Is Heroes the new Art? It’s also got a one-word title; it’s another established boulevard hit from Paris, again now translated by a leading English playwright (swap Christopher Hampton for Tom Stoppard), likewise directed by a hotshot young director (exchange Matthew Warchus for Thea Sharrock) and produced by David Pugh (who, after the success of Art that subsequently transferred to Broadway, now also has the powerful Shubert Organisation joining him above the title).
It, too, revolves around the friendship of three men, one of whom is – again – being played by Ken Stott (who even has a scene-stealing entrance to compare with the moment he owned in the earlier play) and is similarly played out in an interval-free 90 minutes. And the whole thing is being done again at Wyndham’s Theatre (albeit now under new ownership).

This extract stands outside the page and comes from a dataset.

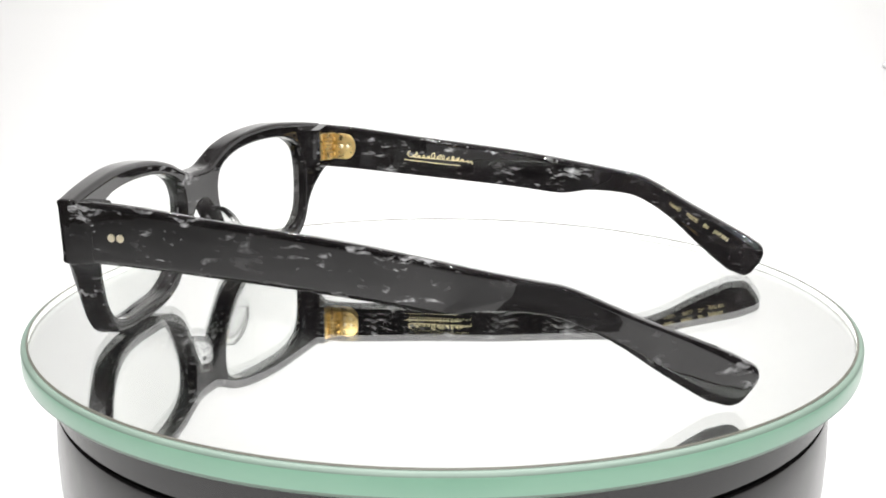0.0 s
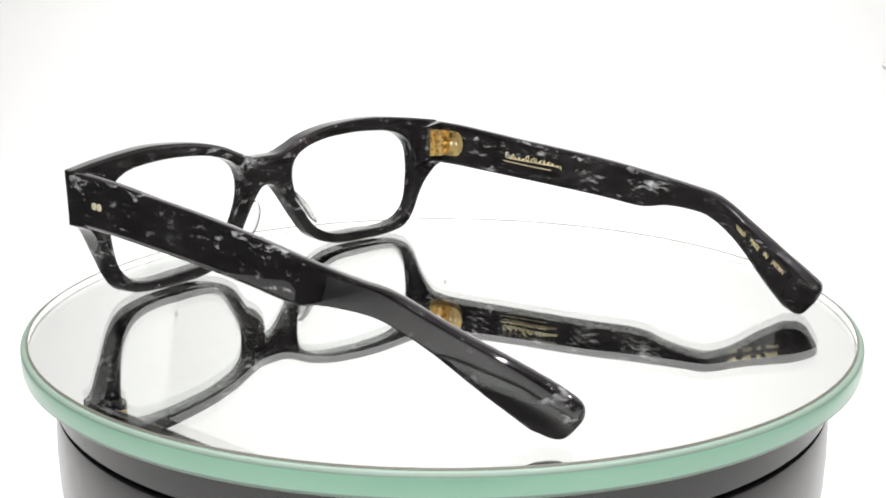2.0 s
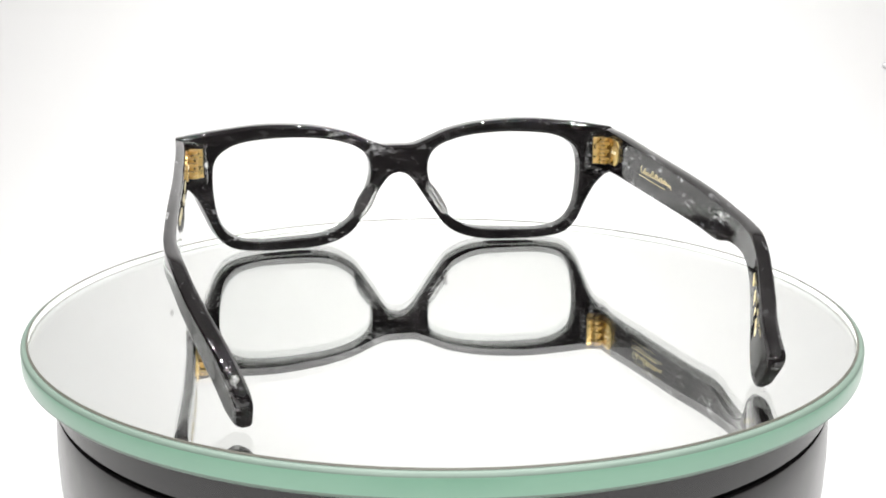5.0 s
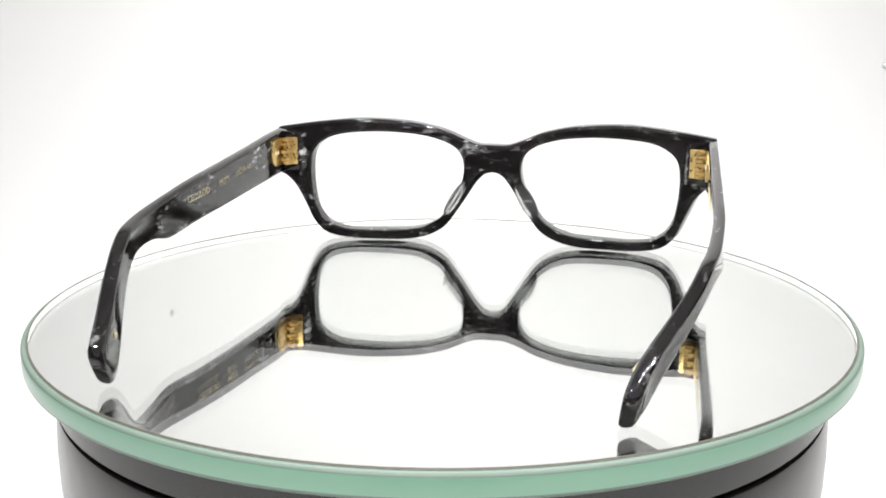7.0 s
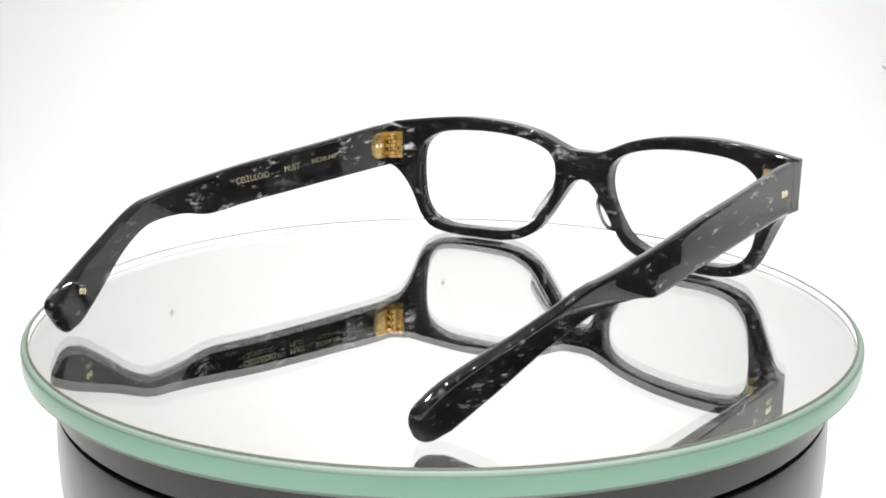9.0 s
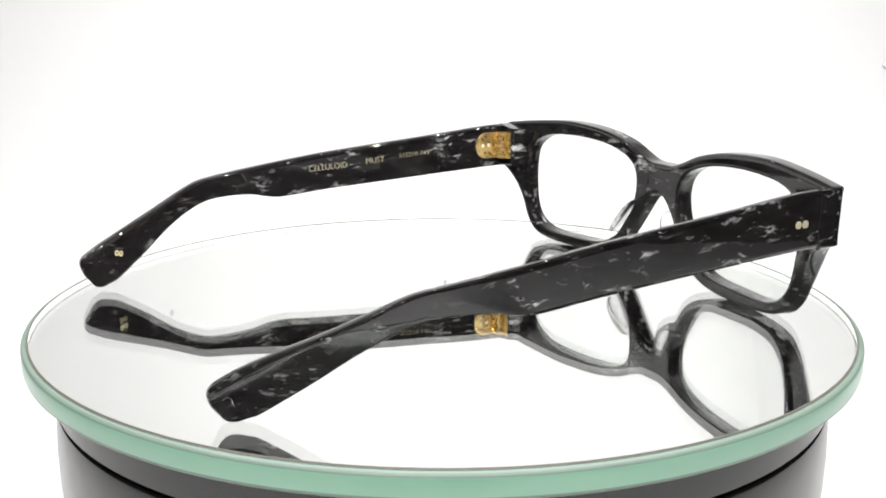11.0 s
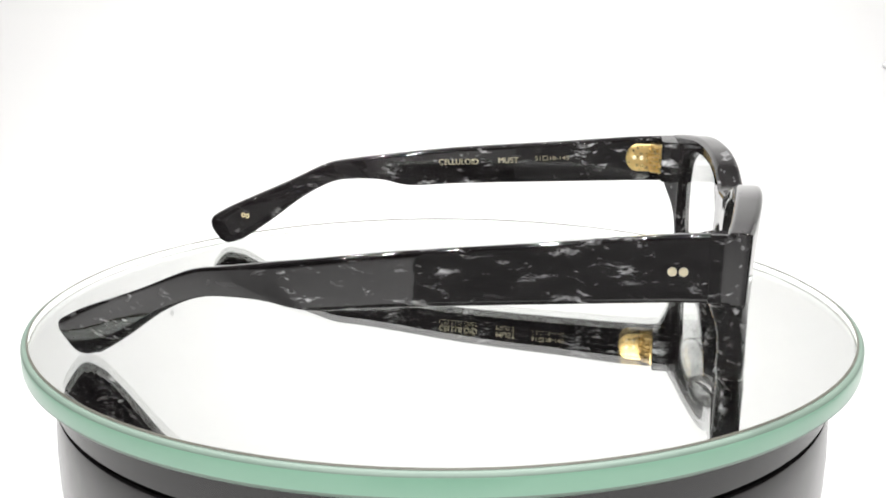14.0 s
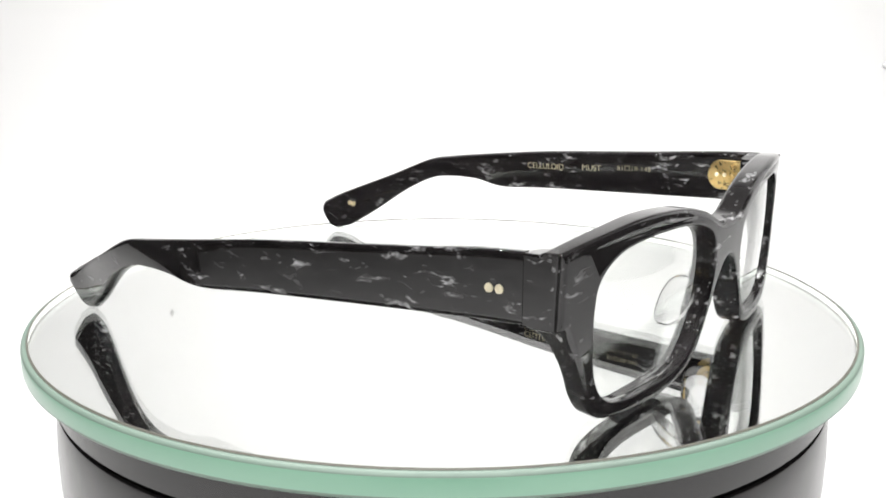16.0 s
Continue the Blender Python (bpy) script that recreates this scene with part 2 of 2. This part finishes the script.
OPENING = [(59.0, 24), (58.1, 29.3), (54.8, 32.7), (49.5, 34.7), (41, 35.5), (32, 35.5), (22, 34.5), (14.2, 32.1), (10.3, 28.7), (9.3, 23.5), (10.8, 17.6),
           (14.2, 11.4), (18, 7.2), (25, 4.1), (36, 3.4), (46.5, 3.5), (53.3, 5.4), (57.2, 10), (58.7, 17)]
UPPER = [(0, 32.0), (5, 32.2), (10, 34.0), (16, 36.5), (25, 38.6), (35, 39.6), (44, 39.8), (53, 39.1), (61, 38.2), (66, 37.5), (69.2, 37.05)]
LOWER = [(69.2, 22.65), (67.6, 22.1), (66.2, 20.9), (64.2, 17.8), (61.6, 11.9), (58.9, 6.2), (55.2, 2.4), (49.5, 0.75), (40, 0.1), (30, 0.2), (22, 1.6), (16, 4.7), (12, 9.6),
         (8.4, 15), (5.2, 19.8), (2.6, 22.4), (0, 23.2)]


def mid_y(x, z):
    """The front's middle surface: bowed about the face, its foot drawn a little back."""
    return 19.2 - 0.0017 * x * x - 0.006 * x - 0.04 * (20 - z)


def half_y(x):
    """Half the front's thickness, stouter at the bridge."""
    return 3.25 - 0.75 * (x / 68) ** 2


def splay(x, z, off):
    """The lower limbs' side faces stand square to the bowed front: wider ahead, narrower behind."""
    return x * (1 + 0.006 * off * min(1.0, max(0.0, (24 - z) / 6)))


def gusset(x, z):
    """How far the back of a limb swells towards the hinge block above it."""
    if z > 30:
        return 0.0
    return 2.4 * min(1.0, max(0.0, (abs(x) - 58) / 6)) * min(1.0, max(0.0, (z - 11) / 11)) ** 1.4


def shifted(loop, d):
    """A flat closed loop moved inwards by d (outwards where d < 0)."""
    n, out = len(loop), []
    area = sum(loop[i].x * loop[(i + 1) % n].y - loop[(i + 1) % n].x * loop[i].y for i in range(n))
    s = 1 if area > 0 else -1
    for i in range(n):
        e = loop[(i + 1) % n] - loop[i - 1]
        e.normalize()
        out.append(loop[i] + Vector((-e.y, e.x)) * d * s)
    return out


def outer_loop():
    up = spline(UPPER, 5)
    side = [Vector((69.45, 36.8 - 13.9 * k / 6)) for k in range(0, 7)]
    low = spline(LOWER, 5)
    right = up + side + low
    left = [Vector((-v.x, v.y)) for v in reversed(right[1:-1])]
    return right + left


def opening_loop(side):
    lp = spline(OPENING, 5, closed=True)
    return lp if side > 0 else [Vector((-v.x, v.y)) for v in reversed(lp)]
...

But there the comparisons must stop. If Art was an elegantly crafted study of a crisis of friendship that revolved around a seemingly blank canvas, this time it’s the play that fires blanks. And if it was once famously said of another French classic, Waiting for Godot, that it was a play in which nothing happened twice, Heroes is a play in which nothing much happens at all.
Here, as three veterans living out their days in a military hospital – who have been there for respectively 25 years, ten years and six months – convene daily on a walled terrace fringed by a line of trees, they pass their time, and ours, in rueful chatter and petty disagreements. All too predictably, it starts with reflections on the weather; if you hope for more originality to their conversational patter later on, you hope in vain.
Proceeding dully via the detailed recording of the everyday dramas of the birthdays and deaths of fellow residents, and a new arrival of a patient who shares the same birthday as one of them, we are meanwhile supposed to slowly build up our affection and interest in their characters through the quaint foibles they expose to each other, such as the penchant of Stott’s Philippe to pass out without warning, owing to a piece of shrapnel that became embedded in his head, from which he always rouses with the cry, “We’ll take them from the rear, captain”.
The eventual pay-off of this joke is hardly worth waiting for. But the casting, at least, keeps us awake if not actively engaged. Joining Stott are two of our most eccentrically individual actors, Richard Griffiths and John Hurt (only Edward Fox can beat them in the oddness stakes). The combination of their bluff and bluster – Griffiths like a huge walrus, Hurt like an elegant whippet – keeps the play buoyant. Stott is once again cast as a kind of go-between: “Don’t make me take sides – I can’t stand it!”, he cries, in an almost identical echo of his predicament in Art.
But even if the laughs flow freely in Stoppard’s translation, it doesn’t add up to much. While a stone statue of a dog makes an improbable fourth character, it’s the only one that isn’t barking here.